WOW! The Car Of The Future Will Soon Deliver Groceries?!
If you’re feeling lazy to go out to buy your groceries, autonomous technology has your back. As technology becomes smarter, so does the variety of uses that comes along with it. And it seems like now, the world of grocery shopping is about to get a bit more convenient for everyone.
According to a 2018 study conducted by the Food Marketing Institute and Nielsen, up to 70% of Americans will be buying their groceries online in the next 10 years. Bill Bishop, co-founder of Brick Meets Click, a Barrington, Illinois-based consulting firm that analyzes changes in the grocery industry, says that the demand for such technology is a reflection of the broader trends moving away from “mass retail to personalized retail,” with new technologies offering consumers a more individualized shopping experience.
One of the partnerships focused on automotive grocery delivery is between the startups AutoX and GrubMarket. The idea is that the cars will transport produce and snacks to your doorstep, and allow for the customers to choose items directly from the backseat of the car, which is temperature-controlled and stocked with ready-made products such as fresh juice and yogurt. It’s something like a reverse drive thru window. However, this service is currently being tested in California only.
AutoX, founder and CEO, Jianxiong Xiao is changing things around by using high-resolution cameras instead of the more expensive GPS radars. He explains that this is more economical and enables its AI to see farther ahead for longer distances. AutoX’s camera-centric system could make self-driving cars more accessible if carmakers and ride-sharing companies choose its technology over its competitors.
Similarly, American grocery store chain Kroger is teaming up with Nuro, a Silicon Valley based robotics company to build a fleet of automotive cars designed to save you a trip to the supermarket. While these look like giant toasters on first sight, the deliveries will be carried out by Nuro’s R1 car bots, with a top speed of 40km/h. The cars themselves have two temperature-controlled compartments, which can each carry up to six bags of groceries. When the car arrives at its destination, customers will be notified and sent a code to unlock and unload their goods.
“Our customers are increasingly wanting different ways of fulfilling their food and shopping needs,” said Yael Cosset, Kroger’s chief digital officer. Nuro CEO Jiajun Zhu agrees, stating that autonomous technology could help reduce costs associated with grocery deliveries, with cost-cutting measures done through manpower and components like battery packs etc.

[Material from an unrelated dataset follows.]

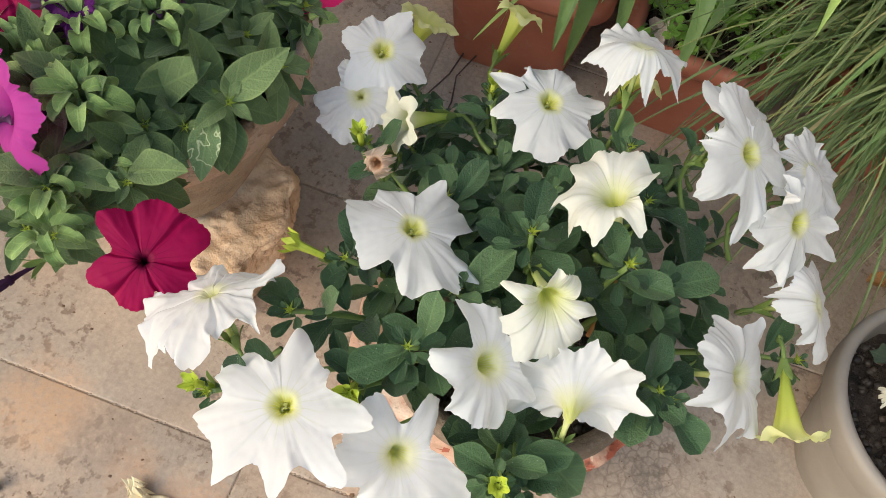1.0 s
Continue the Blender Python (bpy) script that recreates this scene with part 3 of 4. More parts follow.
def leaf_pose(base, way, up, size, roll=0.0):
    y = Vector(way).normalized()
    x = y.cross(Vector(up))
    if x.length < 1e-3:
        x = y.cross(Vector((0.3, 0.2, 1)))
    x.normalize()
    z = x.cross(y)
    m = Matrix((x, y, z)).transposed().to_4x4() @ Matrix.Rotation(roll, 4, "Y") @ Matrix.Diagonal((size * rng.uniform(0.9, 1.12), size, size, 1))
    m.translation = Vector(base)
    return m


def sepal_ring(count, length, width, spread, z0):
    pieces = []
    for k in range(count):
        a = 2 * math.pi * k / count + 0.3
        c, s = math.cos(a), math.sin(a)
        vs, fs = [], []
        for j in range(6):
            q = j / 5
            r = 0.0022 + spread * length * q ** 1.4
            w = width * math.sin(math.pi * (0.12 + 0.88 * q)) ** 0.8 if j < 5 else 0
            z = z0 + length * q * (1 - 0.25 * q)
            for u in (-1, 0, 1):
                vs.append((r * c - u * w * s, r * s + u * w * c, z + 0.0012 * abs(u)))
        for j in range(5):
            for i in range(2):
                b = j * 3 + i
                fs.append((b, b + 1, b + 4, b + 3))
        pieces.append((vs, fs))
    return joined(pieces)


def trumpet_tube(length, mouth=0.0062, waist=0.0030):
    rows = [(0.0002, -length), (waist * 0.7, -length + 0.0004), (waist, -length + 0.003), (waist * 1.05, -length * 0.6), (waist * 1.5, -length * 0.32), (mouth * 0.90, -0.0095), (mouth, -0.0062)]
    verts, faces = lathe(rows, 16)
    verts = [(x * (1 + 0.10 * math.cos(5 * math.atan2(y, x))), y * (1 + 0.10 * math.cos(5 * math.atan2(y, x))), z) for x, y, z in verts]
    return verts, faces


v_, f_ = trumpet_tube(0.042)
TUBE_LONG = mesh_of("tube", v_, f_)
v_, f_ = trumpet_tube(0.030, 0.0062, 0.0024)
TUBE_SHORT = mesh_of("tube", v_, f_)
CALYX = mesh_of("calyx", *sepal_ring(5, 0.020, 0.0030, 0.38, -0.046))
CALYX_SHORT = mesh_of("calyx", *sepal_ring(5, 0.016, 0.0026, 0.42, -0.033))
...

Robotmart is another startup which debuted a self-driving, nearly fully autonomous grocery store on wheels. The robot cars will bring fruits, vegetables, and other perishable items from the supermarket aisle to customers’ doors. Customers can use a smartphone app to hail the closest robot, which arrives packed with fresh produce. The app unlocks the doors, and the robot tracks what customers have taken using an array of cameras. Every Robotmart vehicle comes equipped with LiDAR, radar, and cameras that help it see and drive without a human operator. Ahmed said he expects Robomart to be fully autonomous this year.
According to Robotmart founder Ali Ahmed, the company could compete in terms of grocery delivery with giants like Amazon, Instacart, and Postmates. The idea is that supermarkets will license the Robotmart platform, which Ahmed says will still be cheaper than opening a new store.